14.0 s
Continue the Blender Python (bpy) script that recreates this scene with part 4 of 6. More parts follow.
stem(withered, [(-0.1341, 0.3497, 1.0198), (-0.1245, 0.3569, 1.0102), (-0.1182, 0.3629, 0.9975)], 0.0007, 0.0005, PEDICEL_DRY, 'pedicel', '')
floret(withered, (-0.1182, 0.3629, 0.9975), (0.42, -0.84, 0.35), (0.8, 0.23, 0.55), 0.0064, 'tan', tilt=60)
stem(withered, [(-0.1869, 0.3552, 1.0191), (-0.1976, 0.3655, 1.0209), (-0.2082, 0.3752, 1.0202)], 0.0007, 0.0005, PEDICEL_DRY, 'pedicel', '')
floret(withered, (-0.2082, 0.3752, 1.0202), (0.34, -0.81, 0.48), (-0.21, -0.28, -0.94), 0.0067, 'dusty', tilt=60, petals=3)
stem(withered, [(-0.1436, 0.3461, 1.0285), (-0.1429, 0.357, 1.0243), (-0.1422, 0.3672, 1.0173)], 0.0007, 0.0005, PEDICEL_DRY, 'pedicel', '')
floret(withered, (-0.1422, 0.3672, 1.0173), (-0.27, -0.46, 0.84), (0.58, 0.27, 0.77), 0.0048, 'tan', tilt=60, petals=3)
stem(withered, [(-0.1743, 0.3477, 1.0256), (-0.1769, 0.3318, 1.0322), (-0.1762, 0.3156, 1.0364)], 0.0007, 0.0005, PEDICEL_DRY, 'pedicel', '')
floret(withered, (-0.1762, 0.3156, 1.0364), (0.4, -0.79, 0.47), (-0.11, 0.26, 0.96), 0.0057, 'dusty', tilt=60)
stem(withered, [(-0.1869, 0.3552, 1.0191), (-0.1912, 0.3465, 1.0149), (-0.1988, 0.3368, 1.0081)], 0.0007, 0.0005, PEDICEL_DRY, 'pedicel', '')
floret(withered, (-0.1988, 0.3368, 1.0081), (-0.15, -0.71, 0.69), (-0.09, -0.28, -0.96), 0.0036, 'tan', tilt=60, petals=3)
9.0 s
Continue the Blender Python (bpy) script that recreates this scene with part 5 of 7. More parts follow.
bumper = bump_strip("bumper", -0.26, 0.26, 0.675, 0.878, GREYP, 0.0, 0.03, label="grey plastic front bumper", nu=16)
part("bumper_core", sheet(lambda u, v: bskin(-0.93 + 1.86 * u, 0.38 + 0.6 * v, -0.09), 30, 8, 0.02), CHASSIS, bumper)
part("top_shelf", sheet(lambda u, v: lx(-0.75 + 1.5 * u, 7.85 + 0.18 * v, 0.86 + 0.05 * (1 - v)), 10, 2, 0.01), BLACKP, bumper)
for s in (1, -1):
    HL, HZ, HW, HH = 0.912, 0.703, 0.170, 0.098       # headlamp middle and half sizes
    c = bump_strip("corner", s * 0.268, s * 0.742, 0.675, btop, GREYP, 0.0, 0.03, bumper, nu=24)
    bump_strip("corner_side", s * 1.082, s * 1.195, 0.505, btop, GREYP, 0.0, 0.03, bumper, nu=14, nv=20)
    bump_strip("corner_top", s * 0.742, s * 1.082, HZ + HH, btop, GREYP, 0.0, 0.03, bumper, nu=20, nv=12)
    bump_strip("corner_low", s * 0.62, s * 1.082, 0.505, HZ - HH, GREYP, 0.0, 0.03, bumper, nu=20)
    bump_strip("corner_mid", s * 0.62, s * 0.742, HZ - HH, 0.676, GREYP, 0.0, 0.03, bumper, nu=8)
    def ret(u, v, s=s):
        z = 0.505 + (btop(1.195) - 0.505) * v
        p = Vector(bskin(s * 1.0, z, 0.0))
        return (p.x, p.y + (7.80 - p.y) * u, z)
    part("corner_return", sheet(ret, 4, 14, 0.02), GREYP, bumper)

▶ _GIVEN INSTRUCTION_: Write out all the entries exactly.

▶ _FULL SOLUTION_:
14.0 s
Continue the Blender Python (bpy) script that recreates this scene with part 4 of 6. More parts follow.
stem(withered, [(-0.1341, 0.3497, 1.0198), (-0.1245, 0.3569, 1.0102), (-0.1182, 0.3629, 0.9975)], 0.0007, 0.0005, PEDICEL_DRY, 'pedicel', '')
floret(withered, (-0.1182, 0.3629, 0.9975), (0.42, -0.84, 0.35), (0.8, 0.23, 0.55), 0.0064, 'tan', tilt=60)
stem(withered, [(-0.1869, 0.3552, 1.0191), (-0.1976, 0.3655, 1.0209), (-0.2082, 0.3752, 1.0202)], 0.0007, 0.0005, PEDICEL_DRY, 'pedicel', '')
floret(withered, (-0.2082, 0.3752, 1.0202), (0.34, -0.81, 0.48), (-0.21, -0.28, -0.94), 0.0067, 'dusty', tilt=60, petals=3)
stem(withered, [(-0.1436, 0.3461, 1.0285), (-0.1429, 0.357, 1.0243), (-0.1422, 0.3672, 1.0173)], 0.0007, 0.0005, PEDICEL_DRY, 'pedicel', '')
floret(withered, (-0.1422, 0.3672, 1.0173), (-0.27, -0.46, 0.84), (0.58, 0.27, 0.77), 0.0048, 'tan', tilt=60, petals=3)
stem(withered, [(-0.1743, 0.3477, 1.0256), (-0.1769, 0.3318, 1.0322), (-0.1762, 0.3156, 1.0364)], 0.0007, 0.0005, PEDICEL_DRY, 'pedicel', '')
floret(withered, (-0.1762, 0.3156, 1.0364), (0.4, -0.79, 0.47), (-0.11, 0.26, 0.96), 0.0057, 'dusty', tilt=60)
stem(withered, [(-0.1869, 0.3552, 1.0191), (-0.1912, 0.3465, 1.0149), (-0.1988, 0.3368, 1.0081)], 0.0007, 0.0005, PEDICEL_DRY, 'pedicel', '')
floret(withered, (-0.1988, 0.3368, 1.0081), (-0.15, -0.71, 0.69), (-0.09, -0.28, -0.96), 0.0036, 'tan', tilt=60, petals=3)
9.0 s
Continue the Blender Python (bpy) script that recreates this scene with part 5 of 7. More parts follow.
bumper = bump_strip("bumper", -0.26, 0.26, 0.675, 0.878, GREYP, 0.0, 0.03, label="grey plastic front bumper", nu=16)
part("bumper_core", sheet(lambda u, v: bskin(-0.93 + 1.86 * u, 0.38 + 0.6 * v, -0.09), 30, 8, 0.02), CHASSIS, bumper)
part("top_shelf", sheet(lambda u, v: lx(-0.75 + 1.5 * u, 7.85 + 0.18 * v, 0.86 + 0.05 * (1 - v)), 10, 2, 0.01), BLACKP, bumper)
for s in (1, -1):
    HL, HZ, HW, HH = 0.912, 0.703, 0.170, 0.098       # headlamp middle and half sizes
    c = bump_strip("corner", s * 0.268, s * 0.742, 0.675, btop, GREYP, 0.0, 0.03, bumper, nu=24)
    bump_strip("corner_side", s * 1.082, s * 1.195, 0.505, btop, GREYP, 0.0, 0.03, bumper, nu=14, nv=20)
    bump_strip("corner_top", s * 0.742, s * 1.082, HZ + HH, btop, GREYP, 0.0, 0.03, bumper, nu=20, nv=12)
    bump_strip("corner_low", s * 0.62, s * 1.082, 0.505, HZ - HH, GREYP, 0.0, 0.03, bumper, nu=20)
    bump_strip("corner_mid", s * 0.62, s * 0.742, HZ - HH, 0.676, GREYP, 0.0, 0.03, bumper, nu=8)
    def ret(u, v, s=s):
        z = 0.505 + (btop(1.195) - 0.505) * v
        p = Vector(bskin(s * 1.0, z, 0.0))
        return (p.x, p.y + (7.80 - p.y) * u, z)
    part("corner_return", sheet(ret, 4, 14, 0.02), GREYP, bumper)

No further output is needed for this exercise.